GOAL:
What is the number of lines containing "soft"? Give only that number.

MATERIAL PROVIDED:
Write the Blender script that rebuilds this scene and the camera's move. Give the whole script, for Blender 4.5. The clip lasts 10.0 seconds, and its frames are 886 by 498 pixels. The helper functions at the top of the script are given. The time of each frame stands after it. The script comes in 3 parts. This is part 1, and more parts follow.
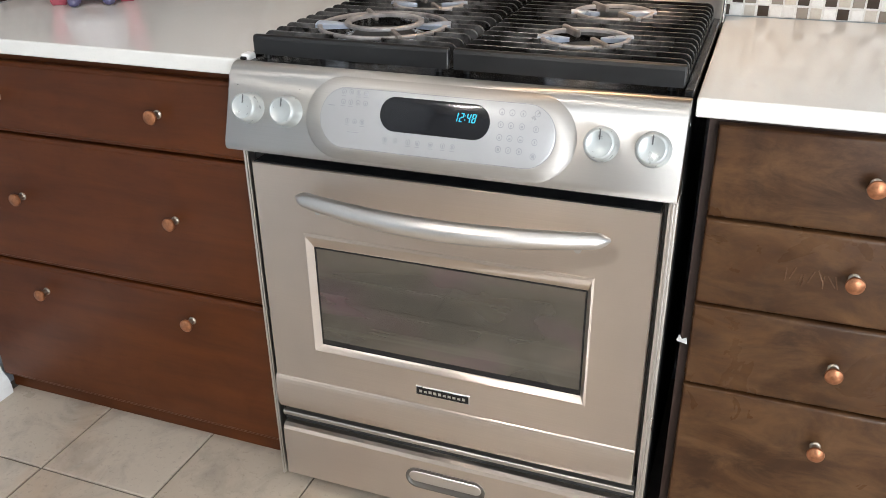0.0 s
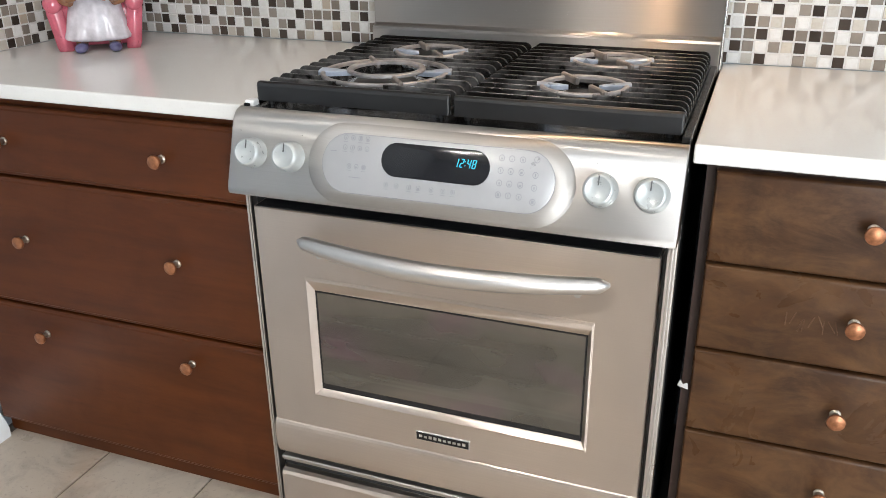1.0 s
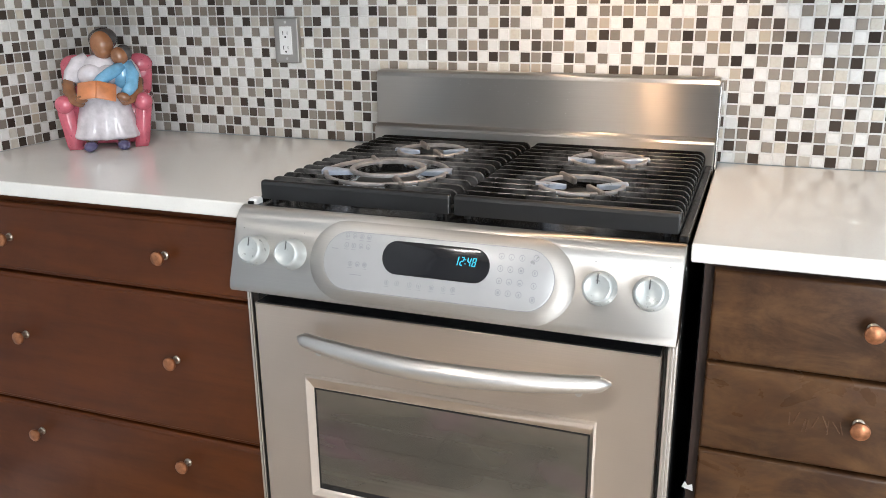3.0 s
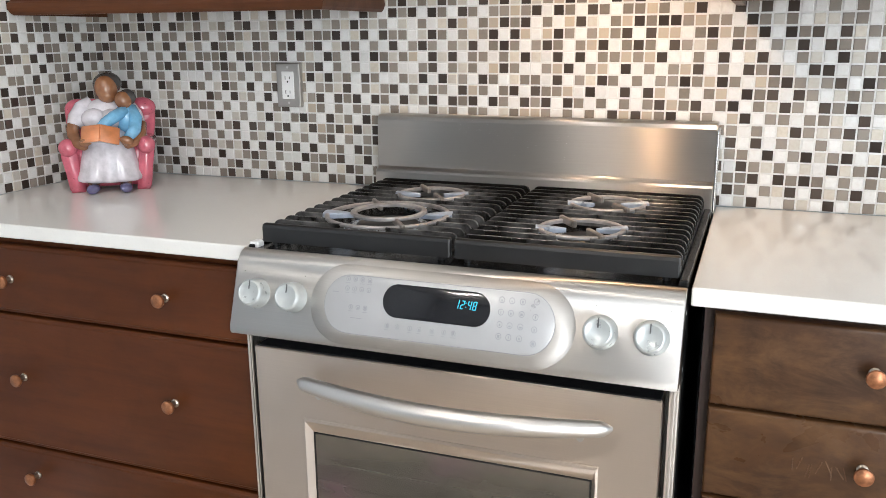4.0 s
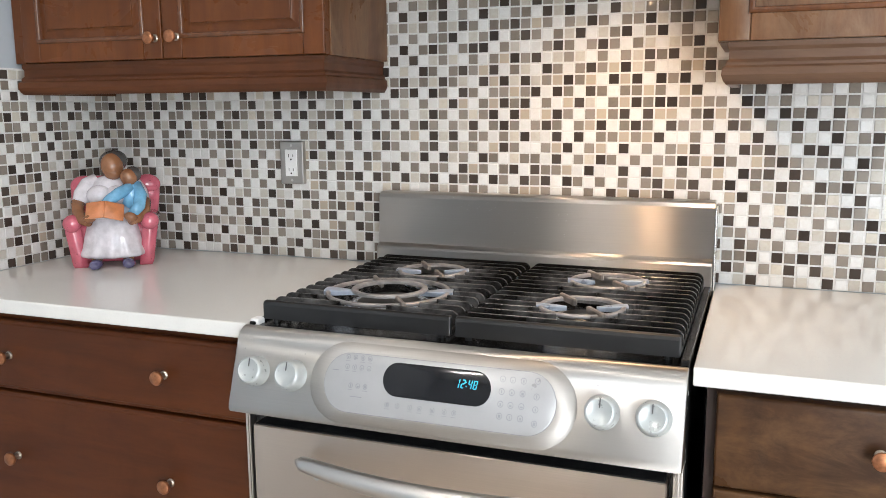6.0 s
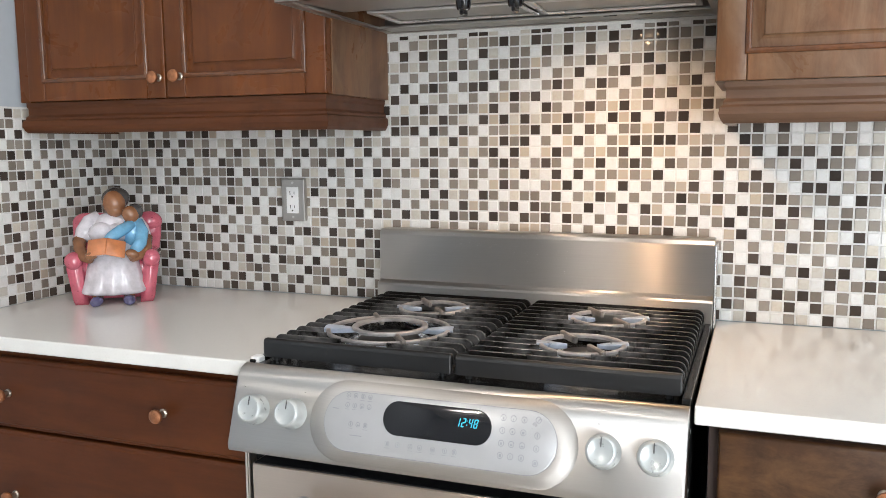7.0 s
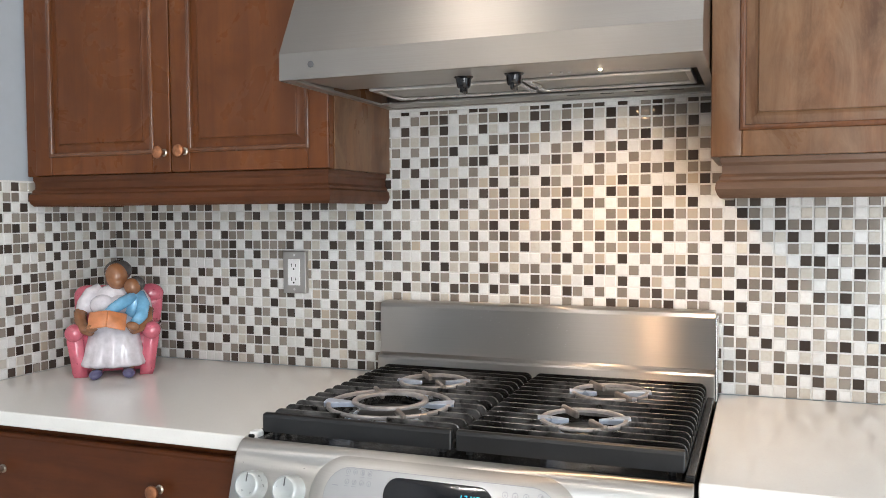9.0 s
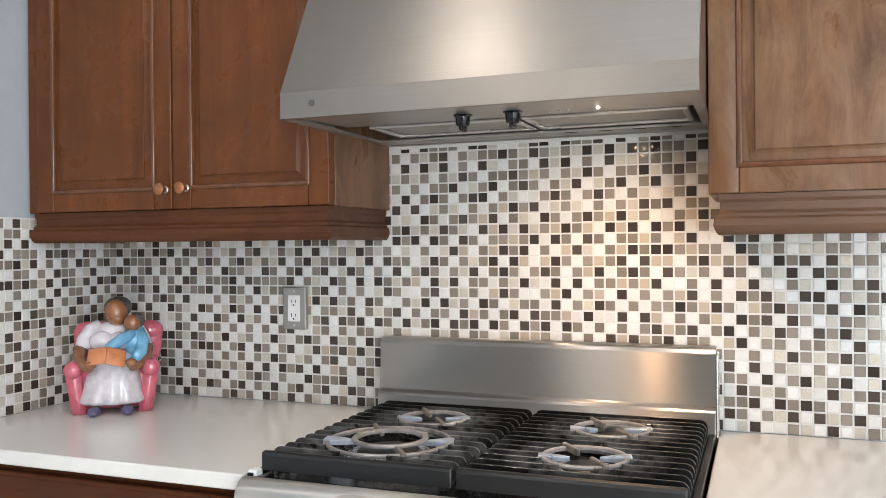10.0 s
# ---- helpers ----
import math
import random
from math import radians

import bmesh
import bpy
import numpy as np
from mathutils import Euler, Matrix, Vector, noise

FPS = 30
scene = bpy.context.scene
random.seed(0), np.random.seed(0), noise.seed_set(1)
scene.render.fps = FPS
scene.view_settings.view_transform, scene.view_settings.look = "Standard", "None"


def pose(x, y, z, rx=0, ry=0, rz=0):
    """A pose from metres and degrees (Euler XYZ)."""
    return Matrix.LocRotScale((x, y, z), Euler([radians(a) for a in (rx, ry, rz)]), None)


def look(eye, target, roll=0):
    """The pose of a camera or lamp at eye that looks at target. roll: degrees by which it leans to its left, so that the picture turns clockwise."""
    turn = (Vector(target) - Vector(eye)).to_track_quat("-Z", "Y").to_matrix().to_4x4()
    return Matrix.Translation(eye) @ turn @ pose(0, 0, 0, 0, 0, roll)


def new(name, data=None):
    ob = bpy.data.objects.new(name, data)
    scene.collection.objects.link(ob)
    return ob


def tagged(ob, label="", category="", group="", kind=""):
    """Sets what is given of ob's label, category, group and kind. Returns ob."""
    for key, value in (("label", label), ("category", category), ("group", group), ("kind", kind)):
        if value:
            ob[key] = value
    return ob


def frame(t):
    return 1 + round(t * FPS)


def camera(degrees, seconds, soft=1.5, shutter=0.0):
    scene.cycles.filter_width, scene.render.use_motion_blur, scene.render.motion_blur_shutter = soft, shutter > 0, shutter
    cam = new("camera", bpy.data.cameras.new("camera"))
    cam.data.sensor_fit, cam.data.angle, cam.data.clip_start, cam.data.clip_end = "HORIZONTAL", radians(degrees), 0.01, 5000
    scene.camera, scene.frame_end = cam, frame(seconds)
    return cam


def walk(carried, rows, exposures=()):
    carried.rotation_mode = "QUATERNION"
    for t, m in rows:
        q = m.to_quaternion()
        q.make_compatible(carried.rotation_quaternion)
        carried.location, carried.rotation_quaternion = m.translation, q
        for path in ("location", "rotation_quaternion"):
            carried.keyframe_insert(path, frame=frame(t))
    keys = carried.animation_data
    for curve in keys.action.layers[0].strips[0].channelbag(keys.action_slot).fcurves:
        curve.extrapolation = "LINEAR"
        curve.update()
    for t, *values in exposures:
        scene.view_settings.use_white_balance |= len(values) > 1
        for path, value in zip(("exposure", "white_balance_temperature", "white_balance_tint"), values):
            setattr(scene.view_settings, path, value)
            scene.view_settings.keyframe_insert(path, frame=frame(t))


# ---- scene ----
cam = camera(55.8, 10.0, soft=0.9)
PATH = [
    (0, (0.832, -1.855, 1.257), (0.199, -0.179, 0.368), -0.8),
    (0.5, (0.832, -1.857, 1.258), (0.191, -0.158, 0.422), -0.7),
    (1, (0.835, -1.858, 1.263), (0.185, -0.143, 0.465), -0.7),
    (1.5, (0.835, -1.86, 1.263), (0.178, -0.125, 0.515), -0.6),
    (2, (0.837, -1.86, 1.266), (0.17, -0.106, 0.574), -0.6),
    (2.5, (0.838, -1.86, 1.27), (0.165, -0.089, 0.628), -0.6),
    (4, (0.836, -1.864, 1.28), (0.153, -0.052, 0.78), -0.5),
    (4.5, (0.836, -1.866, 1.28), (0.15, -0.043, 0.823), -0.4),
    (5, (0.837, -1.866, 1.285), (0.147, -0.036, 0.87), -0.4),
    (5.5, (0.837, -1.866, 1.288), (0.143, -0.028, 0.915), -0.4),
    (7, (0.839, -1.87, 1.297), (0.138, -0.014, 1.047), -0.4),
    (7.5, (0.842, -1.869, 1.299), (0.136, -0.01, 1.089), -0.5),
    (8, (0.841, -1.872, 1.301), (0.136, -0.008, 1.13), -0.4),
    (8.5, (0.843, -1.873, 1.306), (0.135, -0.007, 1.173), -0.5),
    (9, (0.842, -1.876, 1.306), (0.135, -0.007, 1.22), -0.4),
    (9.5, (0.844, -1.874, 1.311), (0.134, -0.005, 1.265), -0.5),
    (10, (0.844, -1.88, 1.312), (0.137, -0.009, 1.306), -0.5),
]
walk(cam, [(t, look(eye, target, roll)) for t, eye, target, roll in PATH])

# ---- world, lamps, exposure ----
scene.view_settings.exposure = 0.13
world = bpy.data.worlds.new("sky")
scene.world = world
world.use_nodes = True
wn = world.node_tree
sky = wn.nodes.new("ShaderNodeTexSky")
sky.sky_type, sky.sun_disc = "NISHITA", False
sky.sun_elevation, sky.sun_rotation = radians(40), radians(150)
wn.links.new(sky.outputs[0], wn.nodes["Background"].inputs[0])
wn.nodes["Background"].inputs[1].default_value = 0.12


def lamp(name, kind, m, power, colour, label, size=0.1, size_y=None):
    data = bpy.data.lights.new(name, kind)
    data.energy, data.color = power, colour
    if kind == "AREA":
        data.shape = "RECTANGLE" if size_y else "DISK"
        data.size = size
        if size_y:
            data.size_y = size_y
    ob = new(name, data)
    ob.matrix_world = m
    return ob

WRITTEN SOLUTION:
3